— Start of DATASET EXCERPT —

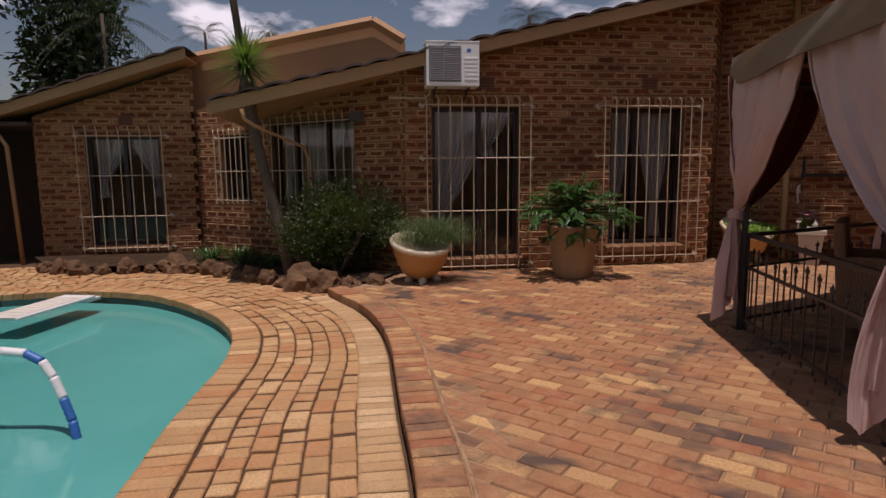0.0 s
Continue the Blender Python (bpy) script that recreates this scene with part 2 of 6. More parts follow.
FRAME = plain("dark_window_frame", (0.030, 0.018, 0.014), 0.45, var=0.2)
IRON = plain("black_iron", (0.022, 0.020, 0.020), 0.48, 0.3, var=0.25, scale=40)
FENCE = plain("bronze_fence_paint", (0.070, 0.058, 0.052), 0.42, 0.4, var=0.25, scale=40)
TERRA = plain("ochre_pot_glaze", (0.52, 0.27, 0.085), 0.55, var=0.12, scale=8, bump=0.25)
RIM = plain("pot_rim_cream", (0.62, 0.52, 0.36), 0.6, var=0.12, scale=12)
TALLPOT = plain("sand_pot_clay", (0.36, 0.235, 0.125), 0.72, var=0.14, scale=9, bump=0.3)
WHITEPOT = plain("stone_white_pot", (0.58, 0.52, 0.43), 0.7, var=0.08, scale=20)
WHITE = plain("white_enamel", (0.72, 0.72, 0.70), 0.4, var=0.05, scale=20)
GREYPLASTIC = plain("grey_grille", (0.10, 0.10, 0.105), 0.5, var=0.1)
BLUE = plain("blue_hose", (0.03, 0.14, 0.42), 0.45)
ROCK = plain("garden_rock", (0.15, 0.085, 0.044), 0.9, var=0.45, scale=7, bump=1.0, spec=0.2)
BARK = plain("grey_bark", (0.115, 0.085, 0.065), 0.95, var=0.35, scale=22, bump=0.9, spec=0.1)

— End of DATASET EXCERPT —

> **GIVEN INSTRUCTION**: Write the full listing out again with every line unchanged, but include no pictures.

> **RESULT**:
0.0 s
Continue the Blender Python (bpy) script that recreates this scene with part 2 of 6. More parts follow.
FRAME = plain("dark_window_frame", (0.030, 0.018, 0.014), 0.45, var=0.2)
IRON = plain("black_iron", (0.022, 0.020, 0.020), 0.48, 0.3, var=0.25, scale=40)
FENCE = plain("bronze_fence_paint", (0.070, 0.058, 0.052), 0.42, 0.4, var=0.25, scale=40)
TERRA = plain("ochre_pot_glaze", (0.52, 0.27, 0.085), 0.55, var=0.12, scale=8, bump=0.25)
RIM = plain("pot_rim_cream", (0.62, 0.52, 0.36), 0.6, var=0.12, scale=12)
TALLPOT = plain("sand_pot_clay", (0.36, 0.235, 0.125), 0.72, var=0.14, scale=9, bump=0.3)
WHITEPOT = plain("stone_white_pot", (0.58, 0.52, 0.43), 0.7, var=0.08, scale=20)
WHITE = plain("white_enamel", (0.72, 0.72, 0.70), 0.4, var=0.05, scale=20)
GREYPLASTIC = plain("grey_grille", (0.10, 0.10, 0.105), 0.5, var=0.1)
BLUE = plain("blue_hose", (0.03, 0.14, 0.42), 0.45)
ROCK = plain("garden_rock", (0.15, 0.085, 0.044), 0.9, var=0.45, scale=7, bump=1.0, spec=0.2)
BARK = plain("grey_bark", (0.115, 0.085, 0.065), 0.95, var=0.35, scale=22, bump=0.9, spec=0.1)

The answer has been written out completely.